In 2013, Mr. Rattle and the Berliner Philharmoniker took up residency at the Baden-Baden
Easter Festival, performing Die Zauberflöte, among other works. He also conducted
Wagner's complete Ring cycle with the Berliner Philharmoniker for the
Aix-en-Provence Festival and Salzburg Easter Festival, and most recently at the Deutsche
Oper Berlin and the Vienna State Opera. Other recent productions include Pelléas et
Mélisande and Dialogues des Carmélites for the Royal Opera House;
L'étoile, Aus einem Totenhaus, and Káťa Kabanová for the Berlin State
Opera; and Pelléas et Mélisande at the Metropolitan Opera.
Mr. Rattle has longstanding relationships with leading orchestras in London, Europe, and
the United States. In the US, he initially worked closely with the Los Angeles Philharmonic
and the Boston Symphony Orchestra, and more recently began working with The Philadelphia
Orchestra. He regularly conducts the Vienna Philharmonic Orchestra, with which he has
recorded the complete Beethoven symphonies and piano concertos (with Alfred Brendel), and
is also a principal artist of the Orchestra of the Age of Enlightenment and founding patron
of the Birmingham Contemporary Music Group.
Simon Rattle was knighted in 1994, and in the New Year's Honours of 2014, he received the
Order of Merit from Her Majesty the Queen.
Mark Padmore
Mark Padmore was born in London and grew up in Canterbury. After beginning his musical
studies on the clarinet, he was awarded a choral scholarship to King's College, Cambridge,
and graduated with an honors degree in music. He has established an international career,
most notably through his appearances in Bach Passions--especially his acclaimed
performances as the Evangelist in both the St. Matthew and St. John
Passions with the Berliner Philharmoniker and Sir Simon Rattle, staged by Peter
Sellars.
In the opera house, Mr. Padmore has worked with directors Peter Brook, Katie Mitchell,
Mark Morris, and Deborah Warner. Recent work includes the leading roles in Harrison
Birtwistle's The Corridor and The Cure at the Aldeburgh Festival and
Linbury Studio Theatre, Covent Garden; Handel's Jephtha for the Welsh and English
national operas; Captain Vere in Britten's Billy Budd; and the Evangelist in a
staging of the St. Matthew Passion for Glyndebourne Festival Opera.

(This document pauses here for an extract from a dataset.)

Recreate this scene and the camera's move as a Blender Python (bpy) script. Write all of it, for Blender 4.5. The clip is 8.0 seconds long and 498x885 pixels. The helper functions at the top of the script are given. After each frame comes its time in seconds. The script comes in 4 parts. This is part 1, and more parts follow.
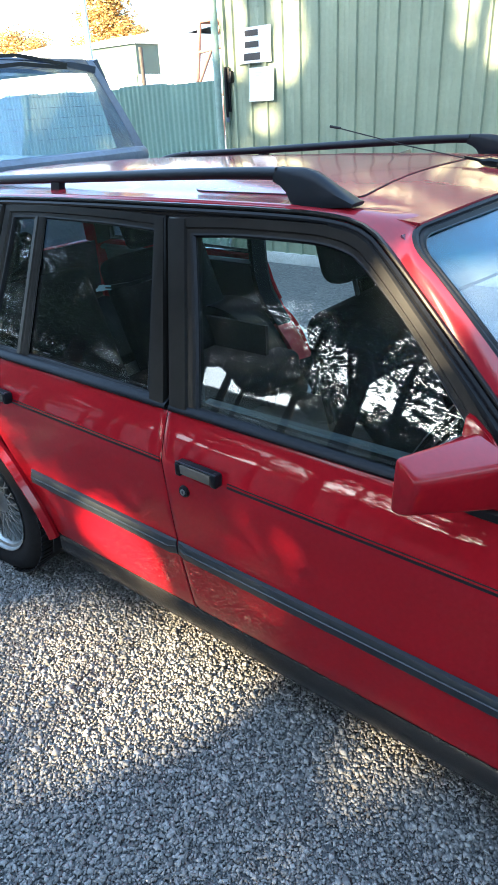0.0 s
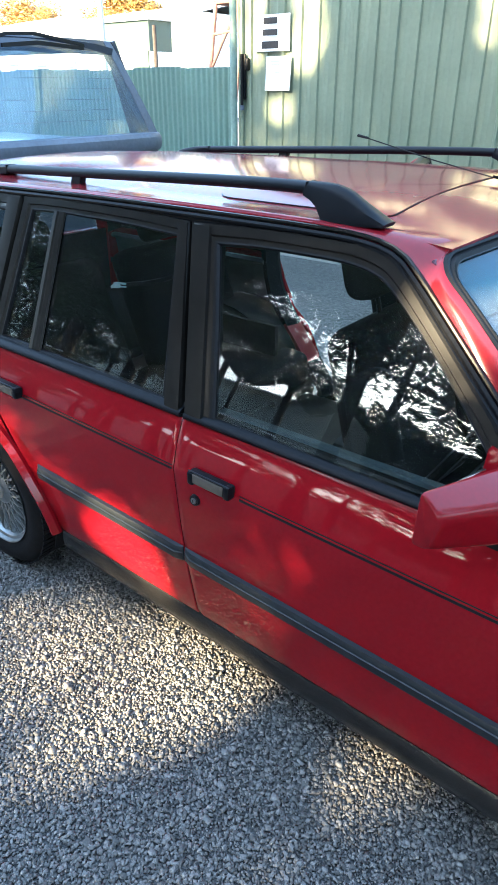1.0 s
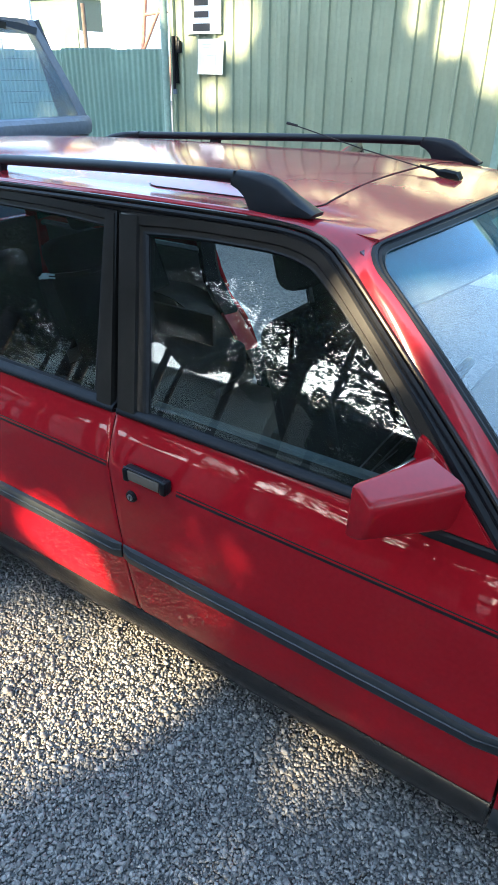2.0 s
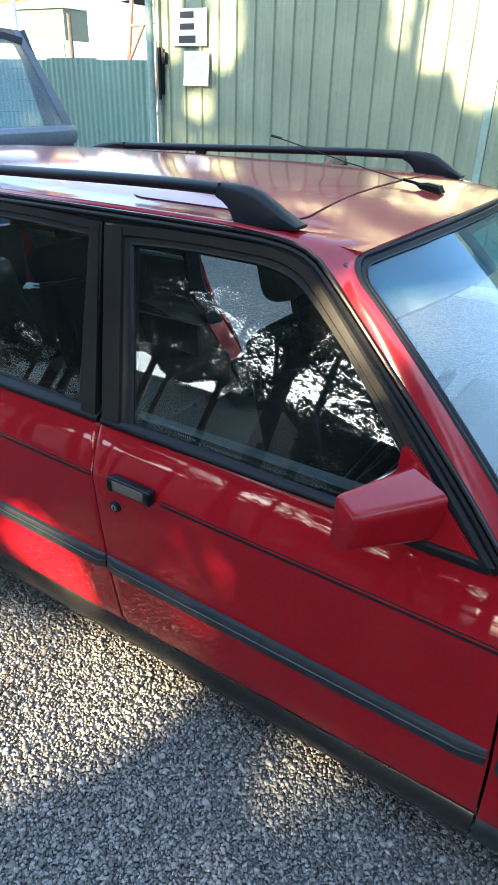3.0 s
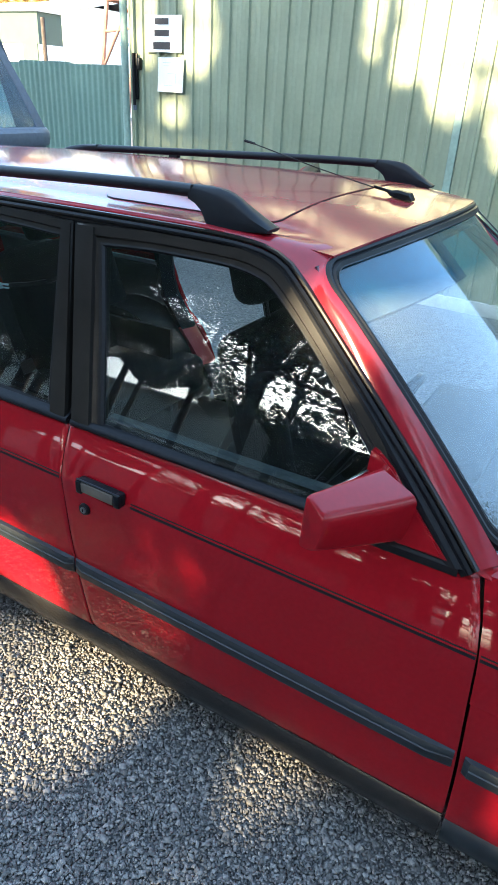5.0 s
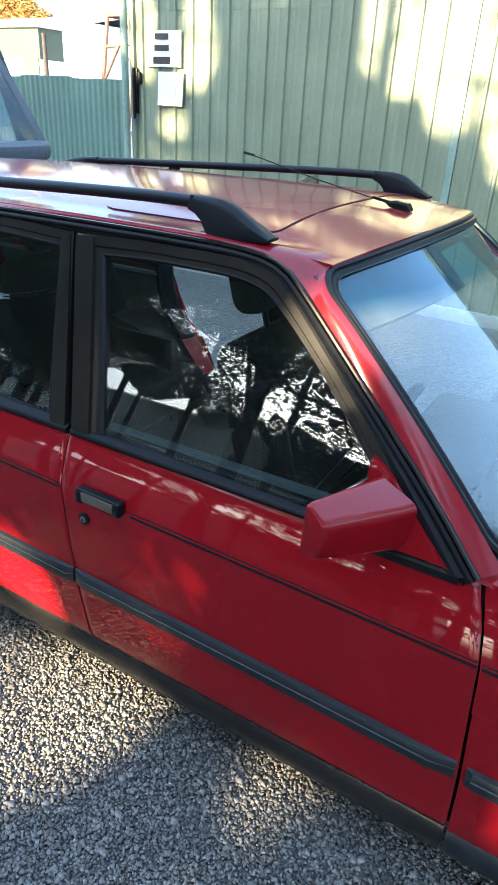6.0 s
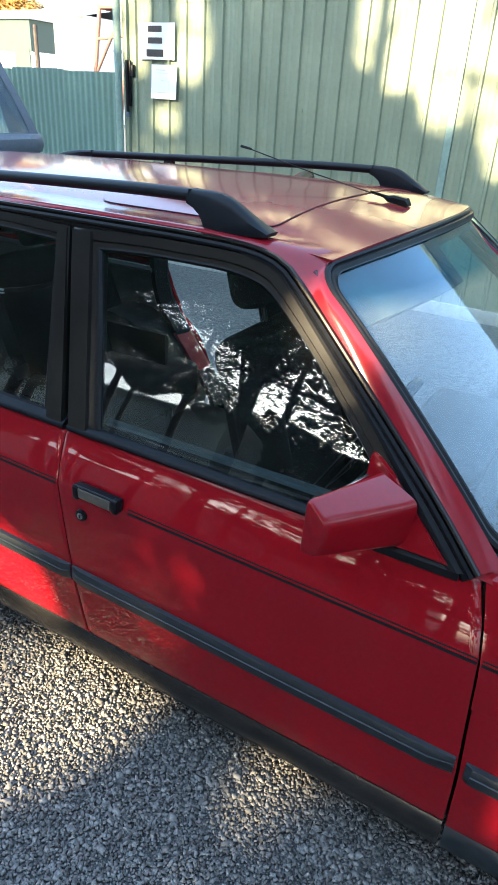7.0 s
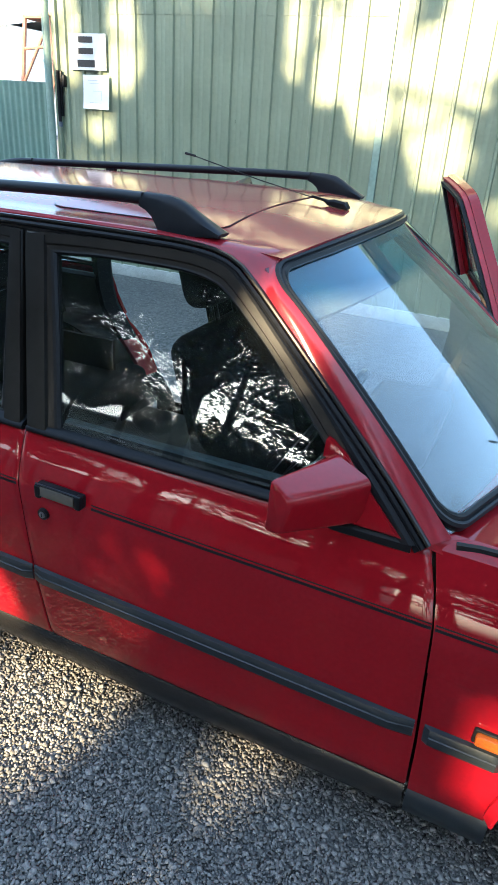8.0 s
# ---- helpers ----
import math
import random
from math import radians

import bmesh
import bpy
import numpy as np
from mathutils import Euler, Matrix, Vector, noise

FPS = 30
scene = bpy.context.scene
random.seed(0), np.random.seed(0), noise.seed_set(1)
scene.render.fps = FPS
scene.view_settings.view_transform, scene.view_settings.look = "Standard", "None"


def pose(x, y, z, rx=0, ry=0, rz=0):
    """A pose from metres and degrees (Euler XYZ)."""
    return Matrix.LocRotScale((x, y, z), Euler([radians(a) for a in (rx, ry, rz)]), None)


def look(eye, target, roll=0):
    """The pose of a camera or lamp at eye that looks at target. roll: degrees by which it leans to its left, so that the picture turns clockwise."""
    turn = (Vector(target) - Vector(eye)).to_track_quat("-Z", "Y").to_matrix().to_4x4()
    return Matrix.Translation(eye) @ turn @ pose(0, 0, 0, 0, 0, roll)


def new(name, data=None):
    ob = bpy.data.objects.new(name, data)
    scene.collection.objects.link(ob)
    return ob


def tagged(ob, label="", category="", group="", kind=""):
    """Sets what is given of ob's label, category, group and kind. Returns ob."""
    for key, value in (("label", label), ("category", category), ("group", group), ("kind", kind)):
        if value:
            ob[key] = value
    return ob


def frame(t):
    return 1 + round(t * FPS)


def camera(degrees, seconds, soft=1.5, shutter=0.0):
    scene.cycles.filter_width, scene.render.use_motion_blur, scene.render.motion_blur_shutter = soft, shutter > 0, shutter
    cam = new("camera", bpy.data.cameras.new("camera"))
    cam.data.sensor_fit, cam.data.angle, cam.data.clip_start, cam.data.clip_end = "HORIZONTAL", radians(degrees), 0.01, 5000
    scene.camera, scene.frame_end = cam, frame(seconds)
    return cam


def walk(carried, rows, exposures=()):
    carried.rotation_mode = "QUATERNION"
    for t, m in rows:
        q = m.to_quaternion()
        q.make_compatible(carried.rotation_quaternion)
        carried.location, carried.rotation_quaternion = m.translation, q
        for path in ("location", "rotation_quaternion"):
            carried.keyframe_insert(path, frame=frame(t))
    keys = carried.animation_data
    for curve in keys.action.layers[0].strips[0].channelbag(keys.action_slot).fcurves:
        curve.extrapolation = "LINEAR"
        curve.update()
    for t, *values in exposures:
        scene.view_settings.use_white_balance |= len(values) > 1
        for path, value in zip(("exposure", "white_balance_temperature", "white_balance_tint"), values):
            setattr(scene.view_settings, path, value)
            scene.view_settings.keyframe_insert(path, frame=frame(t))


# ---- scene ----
cam = camera(41.7, 8.0)
PATH = [
    (0, (1.089, -0.971, 1.532), (-0.033, 0.408, 0.616), -3.2),
    (0.5, (1.043, -0.992, 1.565), (-0.085, 0.38, 0.646), -0.7),
    (1, (1.027, -0.974, 1.584), (-0.066, 0.403, 0.631), -0.0),
    (1.5, (1.035, -0.946, 1.59), (0.036, 0.483, 0.61), 0.1),
    (2.8, (1.034, -0.945, 1.59), (0.113, 0.54, 0.619), 1.7),
    (3, (1.037, -0.945, 1.594), (0.119, 0.549, 0.632), 1.7),
    (3.5, (1.036, -0.944, 1.591), (0.159, 0.575, 0.631), 2.4),
    (4, (1.032, -0.947, 1.585), (0.162, 0.565, 0.606), 2.9),
    (4.5, (1.039, -0.946, 1.585), (0.188, 0.585, 0.62), 3.4),
    (6, (1.043, -0.949, 1.579), (0.182, 0.611, 0.67), 3.2),
    (6.5, (1.034, -0.949, 1.579), (0.184, 0.614, 0.666), 3.5),
    (7, (1.029, -0.949, 1.577), (0.191, 0.616, 0.656), 3.5),
    (7.5, (1.033, -0.96, 1.571), (0.246, 0.654, 0.69), 2.9),
    (8, (1.03, -1.03, 1.567), (0.343, 0.627, 0.682), 3.9),
]
walk(cam, [(t, look(e, g, r)) for t, e, g, r in PATH],
     [(0, 3.36, 5060, 4), (1, 3.28, 5100, 4), (3, 3.18, 5180, 4), (6, 3.05, 5200, 4), (8, 2.9, 5220, 4)])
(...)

In concert, Mr. Padmore has performed with the world's leading orchestras, including the
Bavarian Radio Symphony Orchestra, London Symphony Orchestra, Berliner Philharmoniker, New
York Philharmonic, Vienna Philharmonic Orchestra, London Philharmonic Orchestra, Royal
Concertgebouw Orchestra, Philharmonia Orchestra, and Orchestra of the Age of
Enlightenment.
Mr. Padmore has given recitals worldwide, performing the three Schubert song cycles in
London, Liverpool, Paris, Tokyo, Vienna, and New York City, as well as at the Schubertiade
in Schwarzenberg. His recital partners have included Jonathan Biss, Imogen Cooper, Julius
Drake, Till Fellner, Simon Lepper, Roger Vignoles, and Andrew West. Composers who have
written for Mr. Padmore include Sally Beamish, Harrison Birtwistle, Jonathan Dove, Thomas
Larcher, Nico Muhly, Alec Roth, Mark-Anthony Turnage, Huw Watkins, Ryan Wigglesworth, and
Hans Zender.
Mr. Padmore's extensive discography includes Beethoven's Missa solemnis and Haydn's Die
Schöpfung with Bernard Haitink and the Bavarian Radio Symphony Orchestra on BR-Klassik; and
lieder by Beethoven, Haydn, and Mozart with Kristian Bezuidenhout for Harmonia Mundi. Other
Harmonia Mundi recordings include As Steals the Morn, a collection of Handel arias with The
English Concert (BBC Music Magazine Vocal Award); and Schubert cycles with Paul Lewis
(Winterreise, Gramophone Vocal Award).
Mr. Padmore was voted 2016 Vocalist of the Year by Musical America and was awarded an
honorary doctorate by University of Kent in 2014. He is artistic director of the St.
Endellion Summer Music Festival in Cornwall.